At the moment, the WTO is the lone official forum for most negotiations on trade issues. That makes it an appropriate venue for discussing trade restrictions in the agricultural sector, but not necessarily for discussing the other major economic issues of the day. Cooperation is needed between the WTO and the IMF on questions involving exchange rates and SWFs. For energy issues, both organizations that represent oil exporters, such as OPEC, and those that represent importers, such as an expanded version of the International Energy Agency, need to be involved. On the environment, and specifically climate change, the WTO should be subordinate to forums such as the upcoming Copenhagen summit.
FROM DOHA TO WASHINGTON
The Doha Round of trade negotiations was one of the more serious attempts at multilateral cooperation in recent years. It might be tempting, therefore, to exaggerate the consequences of its latest failure. But the issues now at stake in Doha are marginal, and, more important, Doha distracts attention from other matters of greater significance, such as the consequences for trade from misaligned exchange rates and environmental protection. Multilateral cooperation is needed to prevent any protectionist measures that these issues may provoke.

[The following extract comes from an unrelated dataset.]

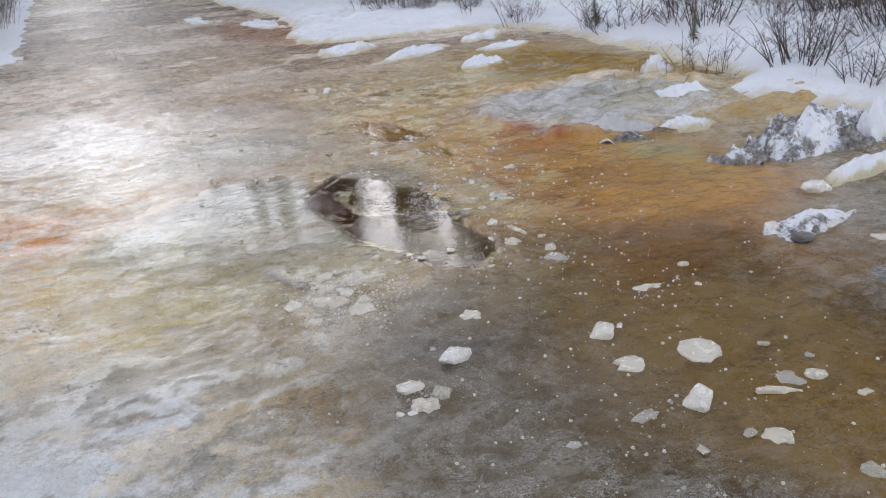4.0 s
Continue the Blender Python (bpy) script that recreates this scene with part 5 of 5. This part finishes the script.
# chunks by the brown run-off
for x, y, s, h in ((1.98, 4.255, 0.060, 0.42), (1.283, 4.645, 0.052, 0.9), (1.779, 4.505, 0.042, 0.95), (1.857, 4.528, 0.028, 0.8), (1.748, 4.287, 0.048, 0.45), (1.785, 4.00, 0.040, 1.0), (1.711, 4.055, 0.019, 0.9), (2.177, 3.957, 0.026, 0.7)):
    ice_chunk(x, y, s, h)
for x, y, s, h in ((1.833, 4.285, 0.030, 0.4), (1.601, 4.02, 0.034, 0.5), (2.105, 3.98, 0.038, 0.4), (1.807, 3.817, 0.024, 0.4), (1.154, 4.456, 0.030, 0.8), (2.081, 3.495, 0.026, 0.5), (1.959, 3.538, 0.030, 0.25), (2.0, 5.215, 0.046, 0.5), (1.462, 5.654, 0.03, 0.6), (1.966, 5.936, 0.028, 0.5), (2.008, 6.546, 0.028, 0.5), (1.355, 4.005, 0.020, 0.9)):
    ice_chunk(x, y, s, h, True, "clear wet ice lump frozen to the brown ice")
for x, y, s, h in ((1.852, 3.759, 0.040, 0.4), (1.268, 3.671, 0.040, 0.6), (0.792, 3.824, 0.032, 0.5), (1.576, 3.67, 0.018, 0.5), (1.648, 3.615, 0.026, 0.3), (1.598, 3.577, 0.022, 0.3), (1.826, 3.585, 0.018, 0.6), (1.077, 4.542, 0.036, 0.8), (1.082, 4.42, 0.032, 0.7), (0.991, 4.418, 0.020, 0.8), (1.03, 4.40, 0.018, 0.8), (1.46, 4.915, 0.036, 0.45)):
    ice_chunk(x, y, s, h)
for x, y, s, h in ((2.313, 4.66, 0.026, 0.5), (2.401, 4.885, 0.024, 0.6), (2.941, 4.98, 0.030, 0.8), (3.227, 4.643, 0.045, 0.2), (2.148, 4.76, 0.050, 0.25), (2.69, 3.95, 0.036, 0.6), (0.945, 5.19, 0.028, 0.7), (0.985, 5.20, 0.018, 0.7), (1.132, 5.195, 0.042, 0.6), (1.046, 5.337, 0.052, 0.6), (-0.104, 5.839, 0.045, 0.6), (-0.157, 5.789, 0.028, 0.6)):
    ice_chunk(x, y, s, h)
ob = ice_chunk(2.02, 3.945, 0.060, 0.35, label="long flat shard of clear ice on the brown ice")
ob.rotation_euler = (0.03, 0.04, radians(-32))
ob.scale = (0.092, 0.034, 0.020)
ice_chunk(3.46, 5.25, 0.052, 1.0, label="rounded yellowish snow lump on the wet ice")
# chunks round the pothole and beyond
for x, y, s, h in ((1.991, 5.797, 0.032, 0.8), (1.942, 5.504, 0.048, 0.55), (2.048, 5.35, 0.032, 0.7), (1.36, 5.703, 0.028, 0.7), (1.686, 5.607, 0.022, 0.3), (1.978, 6.072, 0.034, 0.3), (2.16, 6.14, 0.022, 0.6), (2.205, 6.111, 0.030, 0.5), (2.235, 6.09, 0.022, 0.6)):
    ice_chunk(x, y, s, h)
for x, y, s, h in ((2.184, 6.549, 0.022, 0.8), (2.191, 6.478, 0.024, 0.8), (2.215, 6.50, 0.018, 0.7), (2.189, 6.198, 0.030, 0.5), (2.081, 6.22, 0.028, 0.3), (2.498, 6.611, 0.026, 0.6), (2.084, 7.116, 0.024, 0.6), (1.972, 7.442, 0.026, 0.35), (1.669, 7.504, 0.022, 0.5), (2.048, 6.039, 0.024, 0.5), (1.96, 6.66, 0.022, 0.5)):
    ice_chunk(x, y, s, h)
ob = ice_chunk(2.045, 5.65, 0.05, 0.3, label="long thin ice plate beside the pothole")
ob.rotation_euler = (0.02, 0.05, radians(-80))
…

The outlook for multilateral cooperation has become cloudy. The United States, the world's acting hegemon, is facing economic disarray and finds itself distracted in Afghanistan and Iraq. Meanwhile, "the rise of the rest," as Fareed Zakaria, the editor of Newsweek International, has described what is happening to emerging powers, has dispersed power and complicated collective action. Despite these difficulties, however, it is time to start working on a new agenda that really matters, rather than trying to resuscitate an inconsequential enterprise. The interests of a more diverse group of actors are now at stake. This calls for a new approach to international cooperation and the reallocation of responsibilities among international institutions. A Bretton Woods II offers exactly this opportunity.